Some federal judges have faulted the Trump administration for never defining what it considers DEI but cancelling funding to schools based on those violations anyway.
“Although a new presidential administration is entitled to develop programs with its chosen priorities, the Executive may not set out to suppress ideas it deems dangerous by trying to drive them out of the marketplace of ideas,” Lin wrote in her June preliminary injunction.
How We Got Here
The Trump administration suspended UCLA’s grants over allegations that the campus isn’t doing enough to combat antisemitism. The National Science Foundation sent a letter to UCLA on Aug. 1 that accused the campus of admitting students based on race, even though all public campuses in California have been barred from affirmative action since state voters eliminated the practice in 1996.
The letter also accused the campus of relying on admissions essays to determine an applicant’s race. But when the Supreme Court of the United States struck down affirmative action in 2023, the majority ruling allowed campuses to allow students to write about their race and identity in admissions essays.
The science foundation made similar accusations against Harvard University when it terminated that campus’s grants.
The 800 grant suspensions followed a federal Department of Justice report last month that accused the campus of not doing enough to address antisemitism, particularly related to events during last year’s pro-Palestine protests, which included overnight encampments erected by protesters. The report came months after UCLA commissioned a task force to investigate antisemitism on campus and come up with recommendations that UCLA leaders said they’d implement.
That report published the same day UCLA agreed to a $6.45 million settlement with four Jewish plaintiffs. That deal was opposed by several pro-Palestinian professors and students, some of whom are Jewish.
Last year a federal judge in the case sided with the Jewish plaintiffs who said that the anti-Israel sentiment displayed by protestors in the encampment violated their religious liberties because of their spiritual ties to Israel. “Jewish students were excluded from portions of the UCLA campus because they refused to denounce their faith,” the judge, Mark C. Scarsi, wrote in his preliminary injunction.
Various Jewish groups debate whether anti-Zionism is inherently antisemitic. The UCLA encampment included Jewish participants.

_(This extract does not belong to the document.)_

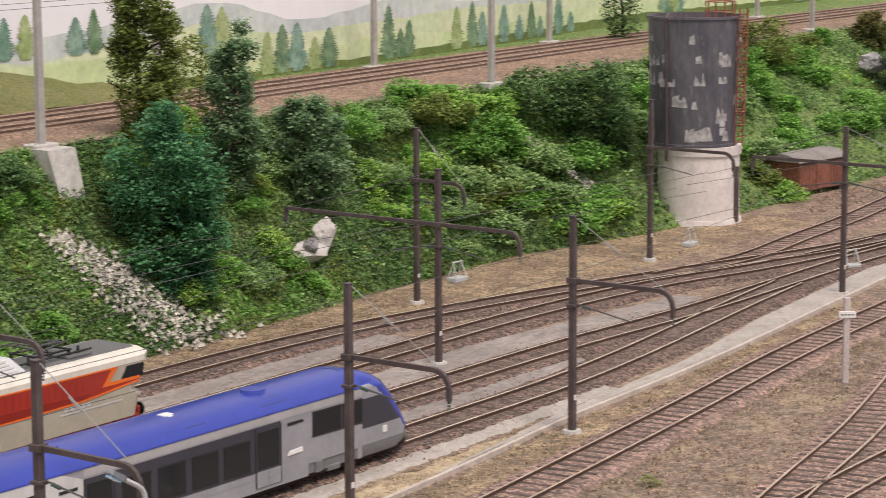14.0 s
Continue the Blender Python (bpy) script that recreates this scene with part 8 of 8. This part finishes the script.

About a week later, on Aug 8, the Trump administration sent UCLA a settlement proposal of $1 billion that the school would pay over several installments in exchange for getting back the suspended science grants, CNN first reported. The settlement also sought to ban overnight demonstrations at UCLA, but that was already campus policy before last spring’s pro-Palestine protests; the UC reaffirmed those bans systemwide last fall.
How California Responded
Gov. Gavin Newsom said Trump “has threatened us through extortion with a billion dollar fine unless we do his bidding” at a press conference on Friday hours after CNN first reported Trump’s settlement demand. Newsom said “we’ll sue” last Friday when a reporter asked how California will respond. The state’s attorney general has already filed 37 lawsuits against the Trump administration, including several tied to education funding.
White House Press Secretary Karoline Leavitt said “bring it on, Gavin” at a press conference Tuesday.
“A payment of this scale would completely devastate our country’s greatest public university system as well as inflict great harm on our students and all Californians,” said UC President James B. Milliken in a statement about the $1 billion settlement demand. UCLA has also continued its media blitz highlighting the human benefits of the university’s health and science research.
The settlement demand “does not make Jewish students safer,” the Jewish Public Affairs Committee of California said in a statement Tuesday. The advocacy group 39 organizations that offer family services, political advocacy, immigration legal aid and other nonprofit work.
The Jewish affairs committee pointed to several strides UC and UCLA made to curtail antisemitism and promote safer campuses. “Meaningful progress is already underway in California,” the group wrote.